◆ YOUR OBJECTIVE
Count how many lines contain "script" and reply with that number only.

◆ Dataset items
begin
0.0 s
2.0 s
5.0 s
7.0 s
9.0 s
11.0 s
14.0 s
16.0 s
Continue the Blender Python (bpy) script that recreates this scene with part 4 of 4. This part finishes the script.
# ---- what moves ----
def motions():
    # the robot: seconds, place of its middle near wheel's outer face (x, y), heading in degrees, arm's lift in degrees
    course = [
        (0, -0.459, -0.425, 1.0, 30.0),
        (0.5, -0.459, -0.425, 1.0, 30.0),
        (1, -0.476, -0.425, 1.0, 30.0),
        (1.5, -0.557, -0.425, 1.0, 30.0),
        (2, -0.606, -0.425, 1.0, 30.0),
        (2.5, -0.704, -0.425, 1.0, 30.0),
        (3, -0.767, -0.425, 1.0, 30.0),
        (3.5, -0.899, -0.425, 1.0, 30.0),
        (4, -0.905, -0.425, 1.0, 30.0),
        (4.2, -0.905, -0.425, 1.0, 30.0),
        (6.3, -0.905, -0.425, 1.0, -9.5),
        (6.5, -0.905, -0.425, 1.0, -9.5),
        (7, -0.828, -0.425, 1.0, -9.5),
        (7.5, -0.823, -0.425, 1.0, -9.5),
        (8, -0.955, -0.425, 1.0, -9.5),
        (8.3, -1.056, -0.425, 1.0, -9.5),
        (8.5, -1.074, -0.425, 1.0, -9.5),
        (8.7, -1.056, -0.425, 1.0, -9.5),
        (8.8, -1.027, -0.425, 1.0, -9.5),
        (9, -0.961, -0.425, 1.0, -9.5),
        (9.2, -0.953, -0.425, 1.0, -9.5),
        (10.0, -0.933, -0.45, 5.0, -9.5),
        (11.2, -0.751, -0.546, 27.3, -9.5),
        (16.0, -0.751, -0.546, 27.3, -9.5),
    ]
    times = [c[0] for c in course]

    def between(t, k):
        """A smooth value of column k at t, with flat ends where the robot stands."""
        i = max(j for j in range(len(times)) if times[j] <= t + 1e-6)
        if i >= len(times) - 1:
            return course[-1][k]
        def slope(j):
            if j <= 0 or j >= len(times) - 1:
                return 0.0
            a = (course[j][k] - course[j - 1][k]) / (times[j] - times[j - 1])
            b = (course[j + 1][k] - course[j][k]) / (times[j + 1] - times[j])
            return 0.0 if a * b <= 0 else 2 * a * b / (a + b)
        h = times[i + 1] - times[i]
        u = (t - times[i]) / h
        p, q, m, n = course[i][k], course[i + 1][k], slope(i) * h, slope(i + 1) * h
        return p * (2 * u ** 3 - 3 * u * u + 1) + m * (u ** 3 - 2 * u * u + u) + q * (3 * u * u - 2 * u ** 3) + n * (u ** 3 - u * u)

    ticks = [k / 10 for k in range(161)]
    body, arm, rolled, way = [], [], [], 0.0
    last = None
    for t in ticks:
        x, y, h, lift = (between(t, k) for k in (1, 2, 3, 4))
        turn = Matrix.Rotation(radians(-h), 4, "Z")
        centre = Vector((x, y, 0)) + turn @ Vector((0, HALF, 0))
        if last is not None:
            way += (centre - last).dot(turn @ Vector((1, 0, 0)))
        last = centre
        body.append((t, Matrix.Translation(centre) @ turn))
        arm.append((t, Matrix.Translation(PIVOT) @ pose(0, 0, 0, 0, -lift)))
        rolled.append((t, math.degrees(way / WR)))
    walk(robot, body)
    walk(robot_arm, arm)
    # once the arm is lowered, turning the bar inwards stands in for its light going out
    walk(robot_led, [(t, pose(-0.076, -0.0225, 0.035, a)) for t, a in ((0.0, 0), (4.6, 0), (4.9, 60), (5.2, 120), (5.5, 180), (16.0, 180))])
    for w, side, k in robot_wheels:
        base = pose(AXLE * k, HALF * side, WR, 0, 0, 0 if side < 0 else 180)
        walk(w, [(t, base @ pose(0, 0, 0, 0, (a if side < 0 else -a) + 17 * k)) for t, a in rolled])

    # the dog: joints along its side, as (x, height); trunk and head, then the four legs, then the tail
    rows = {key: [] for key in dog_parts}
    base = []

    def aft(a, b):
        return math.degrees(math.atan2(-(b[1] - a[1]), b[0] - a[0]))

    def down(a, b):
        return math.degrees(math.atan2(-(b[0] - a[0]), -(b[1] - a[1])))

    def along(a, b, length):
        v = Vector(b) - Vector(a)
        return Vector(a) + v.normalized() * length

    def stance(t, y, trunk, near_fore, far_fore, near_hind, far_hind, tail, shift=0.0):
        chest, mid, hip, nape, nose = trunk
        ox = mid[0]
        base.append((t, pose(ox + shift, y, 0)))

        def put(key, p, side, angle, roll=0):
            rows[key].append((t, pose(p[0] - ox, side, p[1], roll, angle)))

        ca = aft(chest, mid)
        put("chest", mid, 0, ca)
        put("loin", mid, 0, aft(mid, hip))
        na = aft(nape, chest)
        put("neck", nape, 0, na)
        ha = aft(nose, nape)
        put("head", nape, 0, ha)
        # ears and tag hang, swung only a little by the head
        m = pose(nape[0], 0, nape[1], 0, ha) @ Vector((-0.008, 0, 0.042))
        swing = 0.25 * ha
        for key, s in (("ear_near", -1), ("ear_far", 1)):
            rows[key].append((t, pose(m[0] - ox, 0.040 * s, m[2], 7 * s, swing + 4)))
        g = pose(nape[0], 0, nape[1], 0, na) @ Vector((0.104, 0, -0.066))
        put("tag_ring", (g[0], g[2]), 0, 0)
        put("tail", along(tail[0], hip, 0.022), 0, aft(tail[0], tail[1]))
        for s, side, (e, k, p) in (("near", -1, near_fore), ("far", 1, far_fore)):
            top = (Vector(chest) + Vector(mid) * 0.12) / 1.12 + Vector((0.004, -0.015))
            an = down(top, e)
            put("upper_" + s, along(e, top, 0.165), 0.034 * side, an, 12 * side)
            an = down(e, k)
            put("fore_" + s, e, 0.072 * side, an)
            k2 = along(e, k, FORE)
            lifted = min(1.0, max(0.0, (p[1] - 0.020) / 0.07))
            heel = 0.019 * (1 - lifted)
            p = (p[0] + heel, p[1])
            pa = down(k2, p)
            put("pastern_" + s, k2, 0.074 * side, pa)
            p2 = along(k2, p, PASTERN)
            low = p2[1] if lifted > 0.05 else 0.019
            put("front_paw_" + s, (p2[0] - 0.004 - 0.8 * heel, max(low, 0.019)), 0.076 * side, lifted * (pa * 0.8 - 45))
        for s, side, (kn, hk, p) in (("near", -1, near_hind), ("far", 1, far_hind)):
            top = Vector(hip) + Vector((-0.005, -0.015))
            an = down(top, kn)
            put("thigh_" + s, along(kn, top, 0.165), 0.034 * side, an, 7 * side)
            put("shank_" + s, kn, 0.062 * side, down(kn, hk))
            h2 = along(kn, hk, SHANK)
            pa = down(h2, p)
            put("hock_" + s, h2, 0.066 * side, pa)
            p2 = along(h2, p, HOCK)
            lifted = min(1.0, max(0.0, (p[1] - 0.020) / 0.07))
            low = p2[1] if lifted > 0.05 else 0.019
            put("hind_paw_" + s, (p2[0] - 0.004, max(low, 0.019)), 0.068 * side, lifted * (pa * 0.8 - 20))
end
begin
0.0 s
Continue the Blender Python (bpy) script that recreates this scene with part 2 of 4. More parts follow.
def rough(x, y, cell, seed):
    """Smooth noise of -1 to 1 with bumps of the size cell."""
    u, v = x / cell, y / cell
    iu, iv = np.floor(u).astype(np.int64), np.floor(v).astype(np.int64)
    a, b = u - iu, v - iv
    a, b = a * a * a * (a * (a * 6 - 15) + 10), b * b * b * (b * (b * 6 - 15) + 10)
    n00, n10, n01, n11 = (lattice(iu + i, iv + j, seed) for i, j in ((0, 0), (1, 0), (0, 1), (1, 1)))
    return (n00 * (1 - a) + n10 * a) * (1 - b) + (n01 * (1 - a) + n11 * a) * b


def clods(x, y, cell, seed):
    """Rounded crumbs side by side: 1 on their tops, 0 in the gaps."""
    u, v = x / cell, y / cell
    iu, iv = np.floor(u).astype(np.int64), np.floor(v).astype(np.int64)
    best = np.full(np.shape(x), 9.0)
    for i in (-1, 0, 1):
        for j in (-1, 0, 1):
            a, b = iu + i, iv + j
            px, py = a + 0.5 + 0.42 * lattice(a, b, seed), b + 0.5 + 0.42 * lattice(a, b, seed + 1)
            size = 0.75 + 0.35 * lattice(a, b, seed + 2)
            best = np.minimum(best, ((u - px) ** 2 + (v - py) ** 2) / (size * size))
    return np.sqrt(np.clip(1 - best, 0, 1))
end
◆ THE RESULT
2